E’ chiaro però che un’attività di rieducazione in un ambiente degradato come Canton Mombello non può essere portata avanti. Canton Mombello va chiuso se si vuole evitare che prima o poi esploda. A tale proposito tuttavia la proposta del Governo di ultradestra ha l’aria, più che di una soluzione, di una provocazione. L’idea sarebbe infatti di risolvere il problema ampliando il carcere di Verziano attraverso la cementificazione delle aree verdi di quello stabilimento penale ed accollandone oltretutto le spese al Comune, che certo non nuota nell’ oro e ha già fin troppe tematiche da affrontare.

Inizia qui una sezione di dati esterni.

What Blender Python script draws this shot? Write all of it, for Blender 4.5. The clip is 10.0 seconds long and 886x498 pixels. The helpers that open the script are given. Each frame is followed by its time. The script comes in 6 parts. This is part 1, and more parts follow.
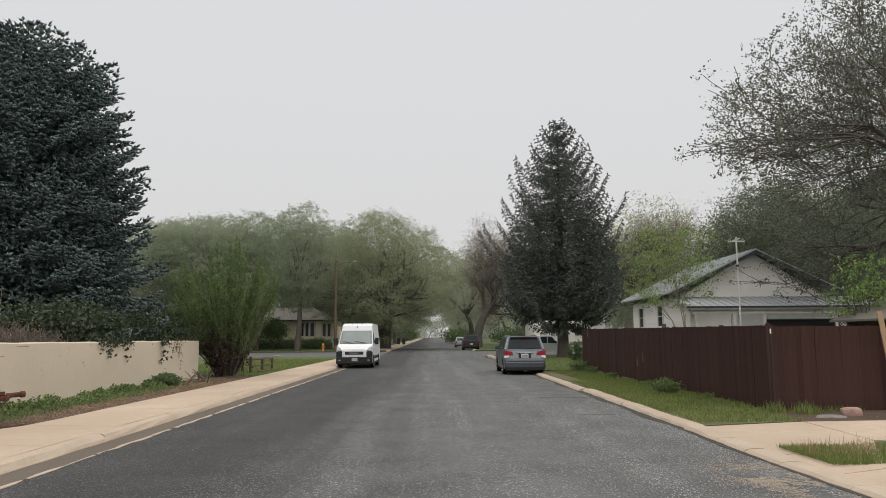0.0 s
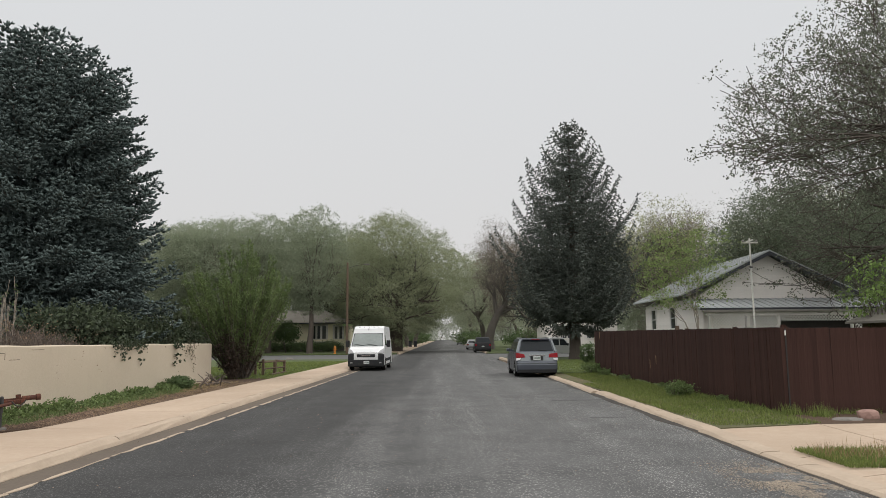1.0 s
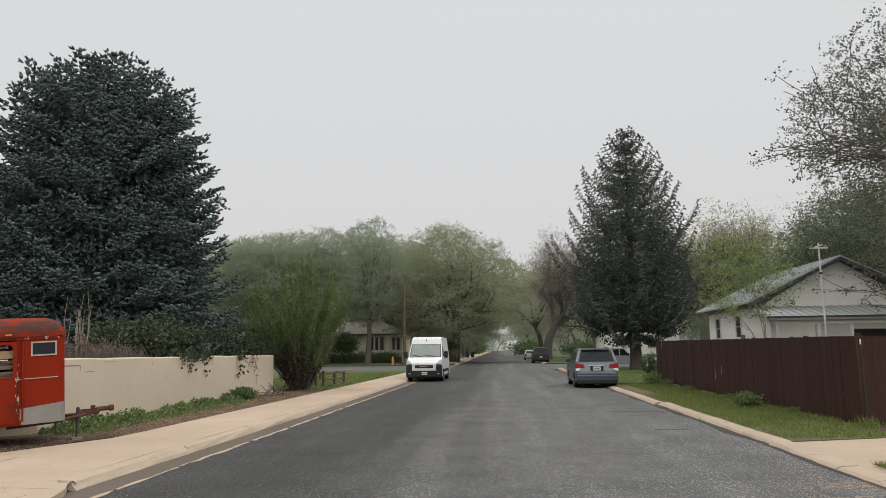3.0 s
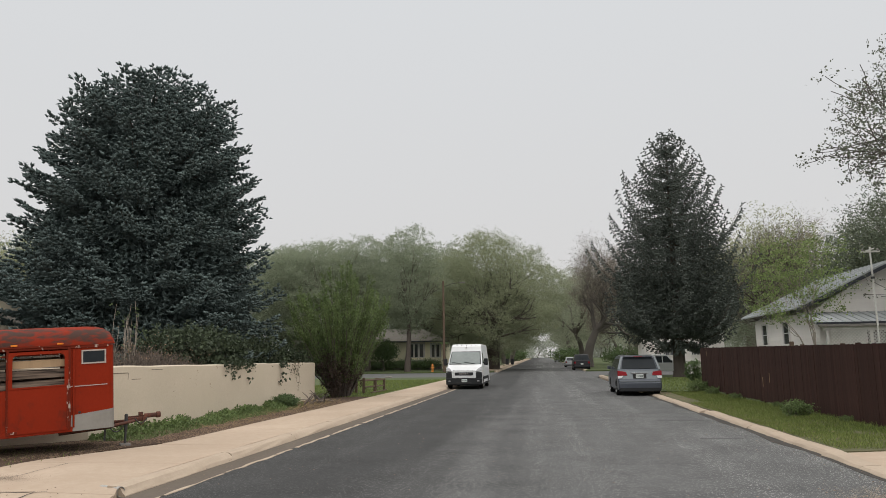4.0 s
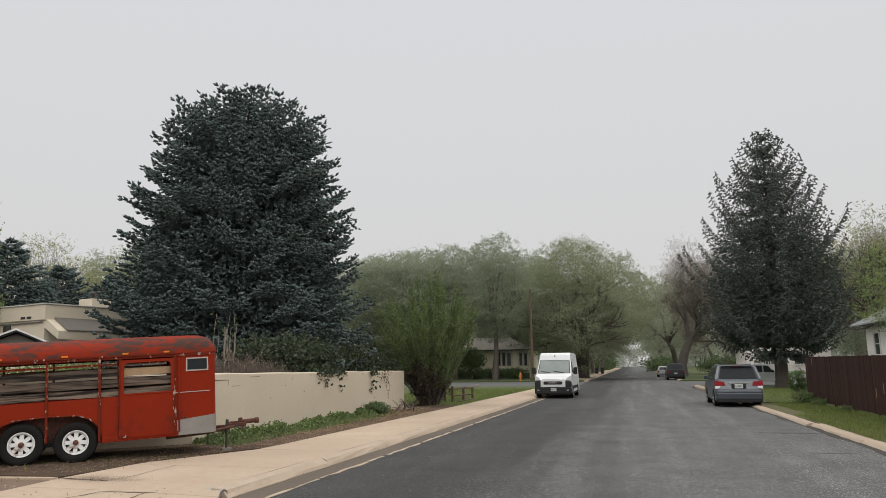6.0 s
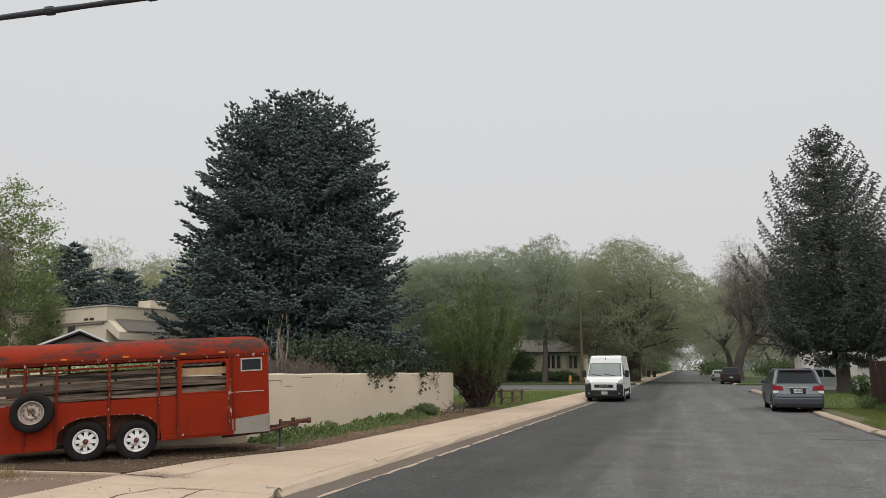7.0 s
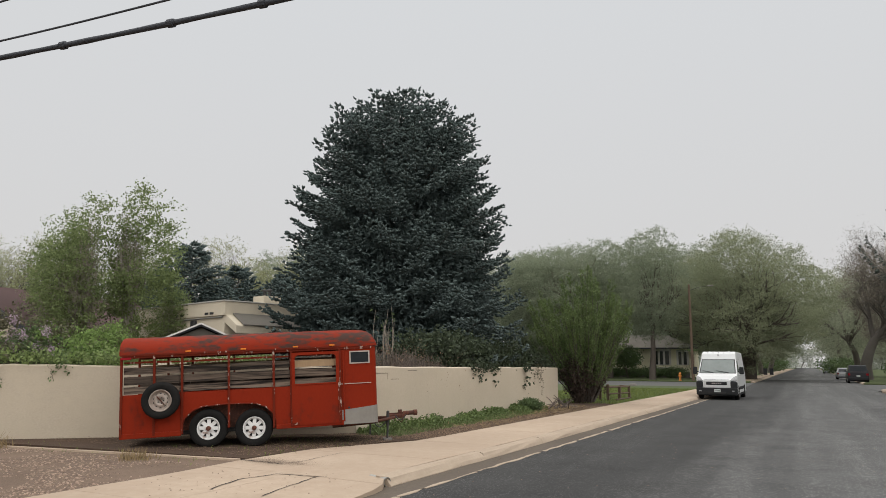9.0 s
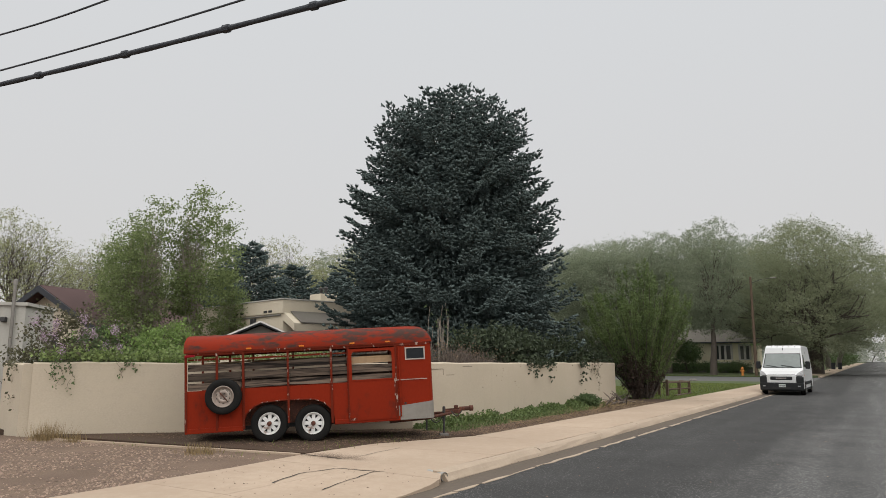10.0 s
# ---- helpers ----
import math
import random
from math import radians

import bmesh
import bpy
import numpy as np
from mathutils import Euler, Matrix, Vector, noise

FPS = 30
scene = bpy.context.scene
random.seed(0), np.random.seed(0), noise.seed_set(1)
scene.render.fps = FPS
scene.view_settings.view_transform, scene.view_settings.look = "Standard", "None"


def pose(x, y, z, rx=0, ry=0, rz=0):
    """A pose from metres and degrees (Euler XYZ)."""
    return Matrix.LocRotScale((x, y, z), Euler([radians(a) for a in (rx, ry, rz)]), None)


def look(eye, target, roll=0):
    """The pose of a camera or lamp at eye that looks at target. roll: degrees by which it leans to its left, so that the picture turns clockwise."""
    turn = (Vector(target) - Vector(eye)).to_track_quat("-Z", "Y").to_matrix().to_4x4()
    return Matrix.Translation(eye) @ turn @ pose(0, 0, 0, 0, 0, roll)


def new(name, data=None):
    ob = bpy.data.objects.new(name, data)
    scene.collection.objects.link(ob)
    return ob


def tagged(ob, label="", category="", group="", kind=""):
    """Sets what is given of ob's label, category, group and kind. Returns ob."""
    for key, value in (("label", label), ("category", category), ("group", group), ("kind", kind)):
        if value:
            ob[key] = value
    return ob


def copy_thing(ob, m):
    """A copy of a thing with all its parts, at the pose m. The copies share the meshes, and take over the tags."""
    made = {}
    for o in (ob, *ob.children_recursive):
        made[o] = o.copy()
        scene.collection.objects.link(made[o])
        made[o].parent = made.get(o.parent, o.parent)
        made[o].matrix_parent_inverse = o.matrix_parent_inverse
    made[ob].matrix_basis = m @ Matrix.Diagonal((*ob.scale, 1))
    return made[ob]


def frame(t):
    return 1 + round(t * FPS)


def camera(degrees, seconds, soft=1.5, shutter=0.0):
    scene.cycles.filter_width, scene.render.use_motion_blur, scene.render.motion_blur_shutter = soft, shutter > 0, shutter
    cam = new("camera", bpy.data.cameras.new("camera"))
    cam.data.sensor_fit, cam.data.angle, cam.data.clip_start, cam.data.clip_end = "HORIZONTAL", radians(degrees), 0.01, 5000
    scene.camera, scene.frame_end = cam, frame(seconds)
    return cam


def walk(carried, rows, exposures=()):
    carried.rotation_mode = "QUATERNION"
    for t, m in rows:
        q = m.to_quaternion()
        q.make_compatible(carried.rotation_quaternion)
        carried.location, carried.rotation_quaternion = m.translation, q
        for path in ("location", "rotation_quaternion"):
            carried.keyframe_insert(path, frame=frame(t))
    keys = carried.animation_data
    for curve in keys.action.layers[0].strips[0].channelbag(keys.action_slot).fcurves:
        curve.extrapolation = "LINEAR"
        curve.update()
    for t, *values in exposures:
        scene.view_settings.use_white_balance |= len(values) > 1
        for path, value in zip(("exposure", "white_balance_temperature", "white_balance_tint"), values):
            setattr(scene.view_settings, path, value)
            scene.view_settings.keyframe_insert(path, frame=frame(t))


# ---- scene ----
cam = camera(63.6, 10.0, soft=0.8)
PATH = [
    (0, (0.447, 0.478, 1.637), (0.475, 2.462, 1.884), -0.4),
    (0.5, (0.441, 0.493, 1.63), (0.458, 2.477, 1.88), -0.5),
    (1, (0.435, 0.486, 1.637), (0.432, 2.47, 1.891), -0.5),
    (1.5, (0.421, 0.483, 1.63), (0.391, 2.466, 1.89), -0.5),
    (2, (0.413, 0.482, 1.64), (0.347, 2.463, 1.906), -0.6),
    (2.5, (0.405, 0.485, 1.639), (0.296, 2.463, 1.914), -0.7),
    (4, (0.378, 0.505, 1.654), (0.114, 2.463, 1.959), -0.8),
    (4.5, (0.363, 0.516, 1.649), (0.044, 2.465, 1.965), -0.8),
    (5, (0.348, 0.517, 1.647), (-0.028, 2.454, 1.97), -0.7),
    (5.5, (0.343, 0.513, 1.651), (-0.092, 2.438, 1.979), -0.6),
    (7, (0.32, 0.495, 1.645), (-0.306, 2.365, 1.983), -0.2),
    (7.2, (0.317, 0.488, 1.644), (-0.334, 2.348, 1.983), 0.0),
    (7.5, (0.317, 0.5, 1.646), (-0.374, 2.346, 1.984), 0.1),
    (8, (0.297, 0.495, 1.64), (-0.458, 2.316, 1.976), 0.3),
    (8.5, (0.291, 0.498, 1.633), (-0.53, 2.291, 1.965), 0.5),
    (9, (0.29, 0.495, 1.63), (-0.598, 2.258, 1.953), 0.4),
    (9.5, (0.29, 0.498, 1.625), (-0.666, 2.226, 1.942), 0.2),
    (10, (0.292, 0.489, 1.622), (-0.727, 2.182, 1.934), 0.1),
]
walk(cam, [(t, look(eye, target, roll)) for t, eye, target, roll in PATH], [(0, 0.02), (2.5, 0.0), (5, -0.03), (7.5, -0.05), (10, -0.06)])


# ---------------------------------------------------------------- light
world = bpy.data.worlds.new("world")
scene.world = world
world.use_nodes = True
wn, wl = world.node_tree.nodes, world.node_tree.links
sky = wn.new("ShaderNodeTexSky")
sky.sky_type, sky.sun_disc = "NISHITA", False
sky.sun_elevation, sky.sun_rotation = radians(70), radians(135)
sky.dust_density, sky.air_density = 6.0, 1.5
dim = wn.new("ShaderNodeMix")
dim.data_type, dim.blend_type = "RGBA", "MULTIPLY"
dim.inputs[0].default_value = 1.0
wl.new(sky.outputs[0], dim.inputs[6])
dim.inputs[7].default_value = (0.1, 0.1, 0.1, 1)
# the closed cloud cover: slightly brighter overhead than at the hazy skyline
geo = wn.new("ShaderNodeTexCoord")
sep = wn.new("ShaderNodeSeparateXYZ")
wl.new(geo.outputs["Generated"], sep.inputs[0])
ramp = wn.new("ShaderNodeValToRGB")
ramp.color_ramp.elements[0].position, ramp.color_ramp.elements[0].color = 0.12, (0.718, 0.710, 0.710, 1)
ramp.color_ramp.elements[1].position, ramp.color_ramp.elements[1].color = 0.50, (0.738, 0.752, 0.766, 1)
wl.new(sep.outputs[2], ramp.inputs[0])
cover = wn.new("ShaderNodeMix")
cover.data_type = "RGBA"
cover.inputs[0].default_value = 0.93
wl.new(dim.outputs[2], cover.inputs[6])
wl.new(ramp.outputs[0], cover.inputs[7])
wl.new(cover.outputs[2], wn["Background"].inputs[0])
wn["Background"].inputs[1].default_value = 1.0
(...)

Dinanzi ad una emergenza che adesso è prima di tutto umanitaria, “Potere al Popolo!” di Brescia ha aderito e partecipato al presidio del 9 agosto, che muoveva da un senso di giustizia e di ripulsa per ciò che sta accadendo. Ha ben presente però che se il sistema carcerario  italiano (così come del resto altri settori delle strutture statali)   si trova ridotto in condizioni tanto deplorevoli è perché almeno tre decenni di riduzioni delle spese per lo Stato sociale portate avanti sia dai governi di Centrodestra sia dai governi di Centrosinistra, in ossequio ai dettami del neoliberismo e culminate con l’inserimento del pareggio di bilancio perfino nella Costituzione mediante una modifica degli articoli 81, 117 e 119, approvata anche con il convinto voto favorevole del Centrosinistra, sono all’origine di questo sfacelo. Invece che affrontare i problemi sociali che stanno all’origine della propensione a delinquere, invece di risolvere le criticità di ordine economico, culturale da cui scaturiscono i reati, tutte cose per cui occorrono risorse finanziarie adeguate, si è preferito mettere la polvere sotto il tappeto trasformando il carcere in un surrogato a basso costo del Welfare. Gli effetti li stiamo vedendo.